Équinoxe observe avec inquiétude les débats parlementaires autour de la “Loi Sécurité Globale”. Nous considérons qu’en l’état actuel de la rédaction de ce texte, ses dispositions font peser une menace sérieuse sur l’effectivité des droits humains et des libertés individuelles, mais aussi – et surtout – sur la capacité des militant·es à agir librement, à s’exprimer et à agir contre les abus de toutes sortes, dans une République où la liberté est pourtant une valeur cardinale.
Analyse du texte
Le principe de cette loi est d’établir un “continuum de sécurité”. Elle prévoit notamment :
- Le renforcement les compétences des polices municipales pour certains délits,
- Le recours aux forces de sécurité privée pour des missions de surveillance,
- La généralisation des caméras de vidéosurveillance (notamment l’utilisation de drones par la police).
La loi est discutée à l’heure où se développent les technologies de reconnaissance facile. En généralisant l’usage des drones, la loi permettra à la police d’utiliser des drones pour surveiller nos manifestations, et en particulier les Marches des Fiertés LGBTI. Mais aussi, demain : certains lieux de rencontre, des lieux de travail des travailleuses et travailleurs du sexe, ou encore à l’encontre des usagères et usagers de drogue ? Nous doutons donc, pour rester optimistes, que le gouvernement ait réellement mesuré le danger qu’il fait courir à nos concitoyen·nes.
Ajoutons que cette loi suscite dans nos rangs une profonde gêne, dans le contexte de violences policières largement médiatisées et documentées, en particulier à l’encontre des personnes racisées. Le fameux article 24, à la rédaction hasardeuse, pénalise en effet la captation d’images de policiers en missions.
Pourtant, c’est précisément cette captation d’images qui a permis de mettre au jour certains comportements, non-professionnels et violents, de certains agents de police. Si nous travaillons volontiers avec l’institution policière dans le cadre de la répression et de la prévention des injures et agressions homophobes, cette même institution doit pouvoir être critiquée librement, et contrôlée dans un cadre démocratique.
Une opposition partagée
Certaines de nos inquiétudes sont partagées par plusieurs institutions officielles indépendantes.

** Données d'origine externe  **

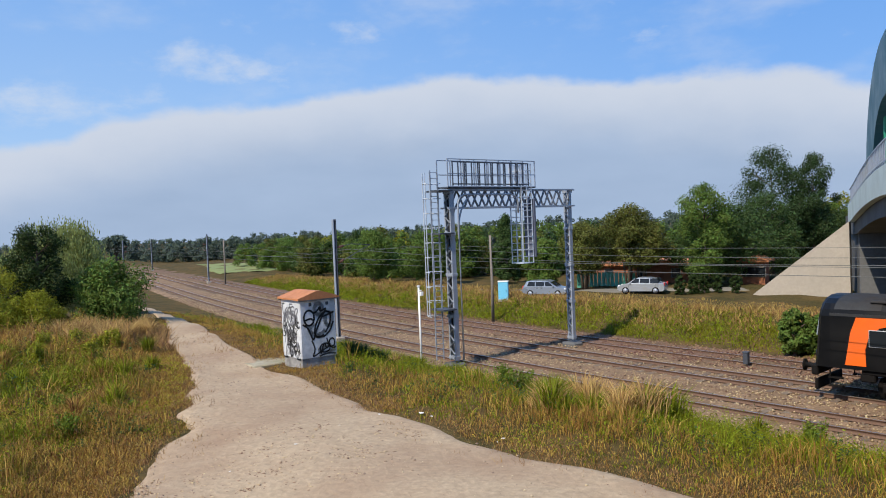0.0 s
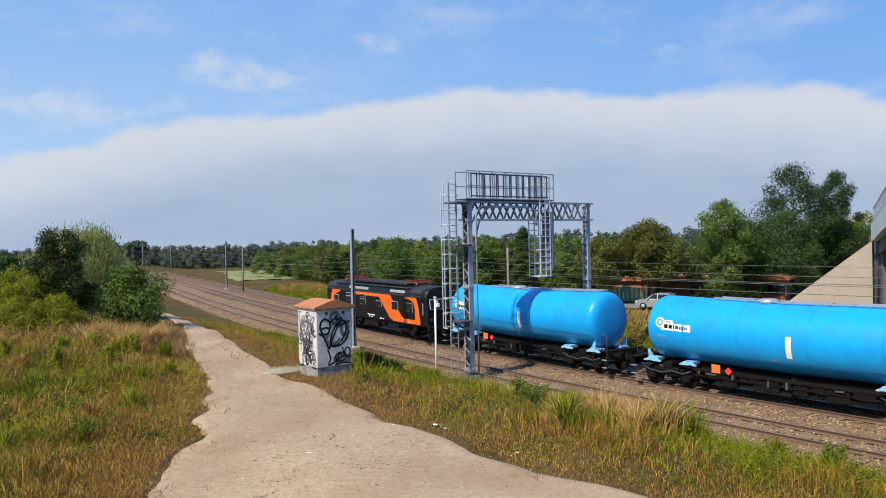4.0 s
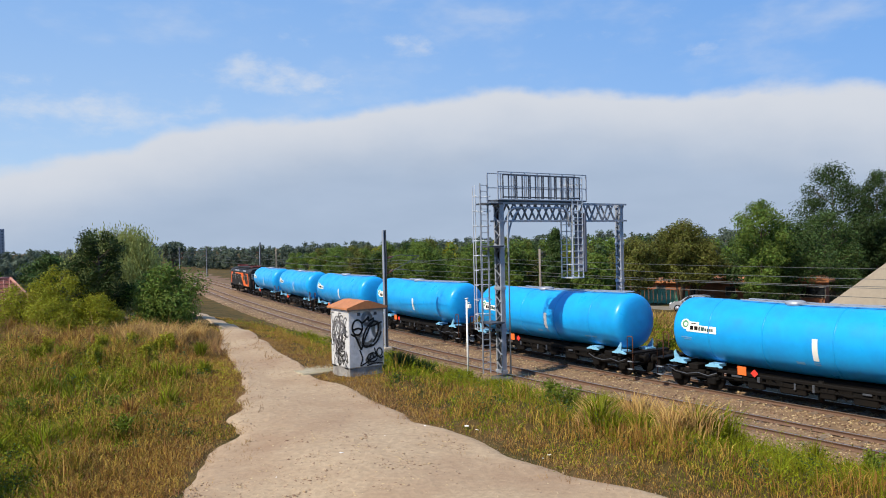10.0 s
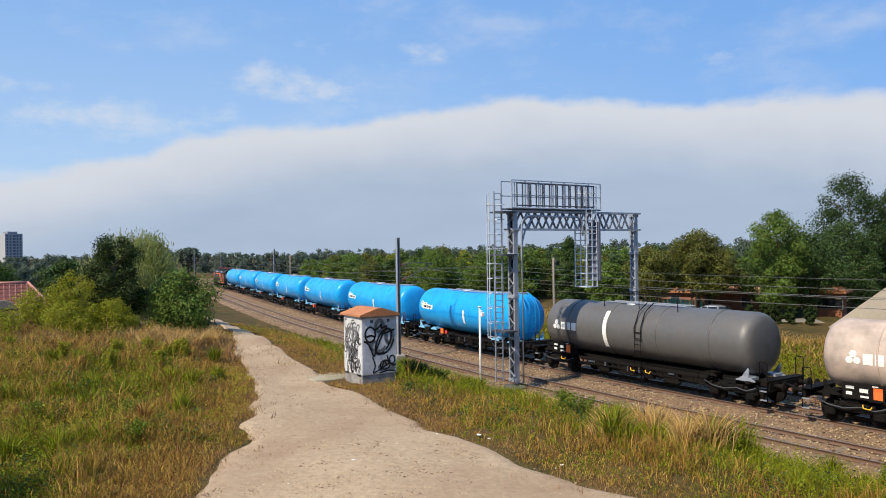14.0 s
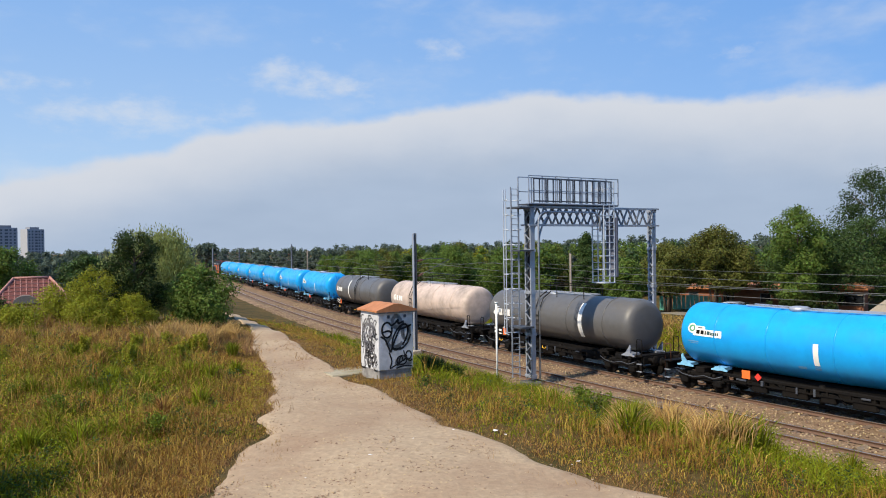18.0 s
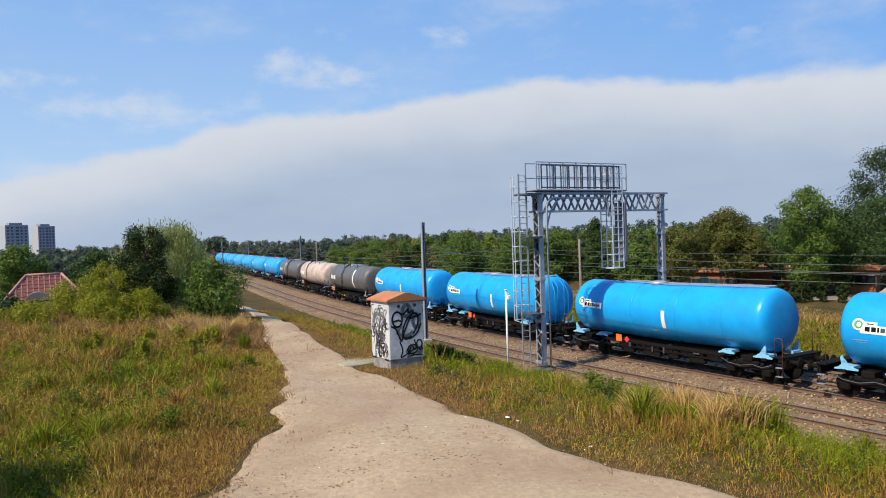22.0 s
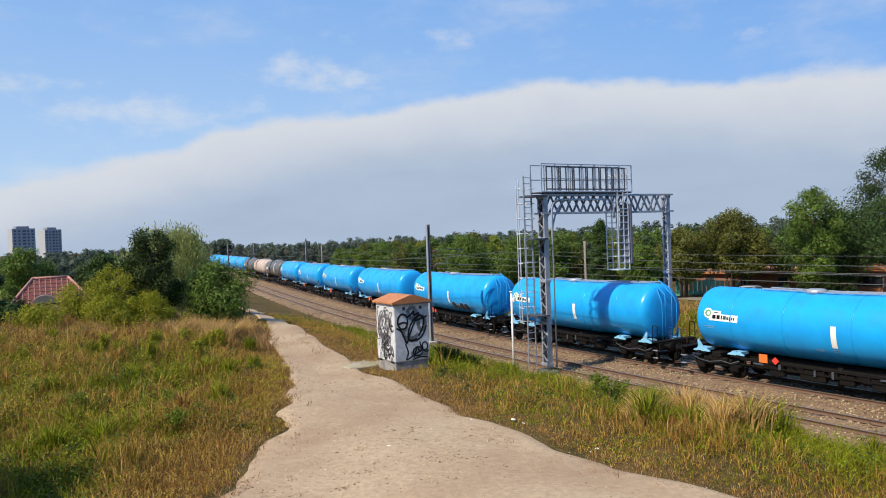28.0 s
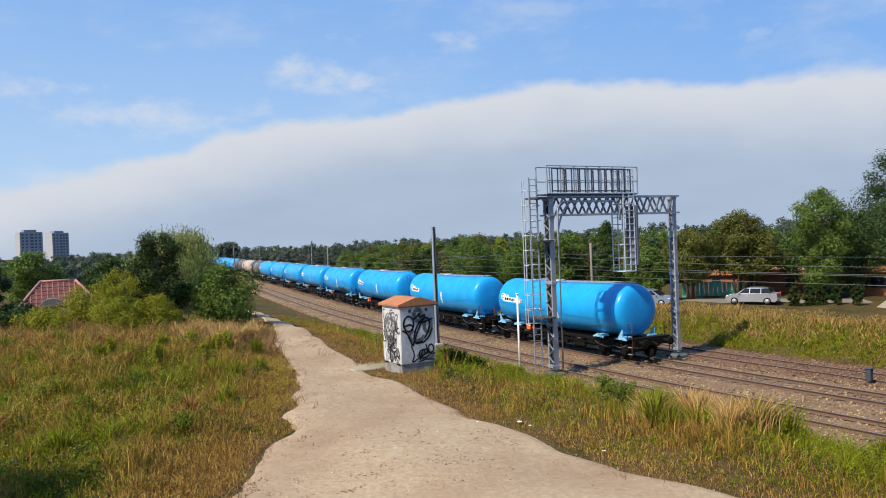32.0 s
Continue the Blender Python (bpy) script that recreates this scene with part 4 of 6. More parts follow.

Ainsi, la Défenseure des Droits a rendu des avis très sévères sur cette proposition de loi les 3 et 17 novembre derniers. La Commission Nationale Consultative des Droits de l’Homme a rendu un avis non-moins alarmant.
Enfin, l’Organisation des Nations Unies a elle-même transmis un rapport très inquiétant le 26 novembre dernier : “les dispositions [de la loi] sont susceptibles de porter une atteinte disproportionnée à de nombreux droits, libertés fondamentales et principes généraux de droit, de manière non conforme aux obligations énoncées dans les traités internationaux, essentiellement relatives au droit à la vie privée, à la liberté de réunion pacifique, à la liberté d’expression et au principe de responsabilité pénale pour violation des droits de l’homme”.
Pour le retrait
Dans un tel contexte, Équinoxe se prononce pour le retrait de la proposition de loi Sécurité Globale. Rappelons que, l’année de sa fondation, Équinoxe s’était mobilisée contre la mise en place du fichier Edvige, fichier de police qui prévoyait d’enregistrer des données sur l’orientation sexuelle des personnes et leur état de santé (notamment leur éventuelle séropositivité au VIH). Douze ans après, Équinoxe exprime toujours le même attachement aux libertés individuelles et à un contrôle étroit des pouvoirs d’une police qui – comme outil – peut faire le meilleur comme le pire !
Avec nos amis et allié·es de la Ligue des Droits de l’Homme, nous attirons l’attention de nos membres et de nos sympathisant·es sur cette question, en ne se focalisant d’ailleurs pas exclusivement sur la crise de l’institution policière, mais en portant un regard lucide sur l’exigence de préserver les libertés face à la tentation sécuritaire d’une surveillance de masse de plus en plus envahissante.
La place des militant·es d’Équinoxe qui le souhaitent est évidemment aux côtés des citoyennes et des citoyens qui ont appelé au rassemblement contre cette proposition, samedi prochain à 14 h 30 sur la Place Maginot, aux côtés – entre autres – de nos partenaires et ami·es de la Ligue des Droits de l’Homme.
Nous appelons toutefois à la prudence : selon les initiateur·ices du rassemblement , le risque de violences n’est pas à écarter. Les personnes en situation de vulnérabilité et de précarité devraient donc éviter de s’y rendre. La Ligue des Droits de l’Homme met à disposition un modèle d’attestation à télécharger.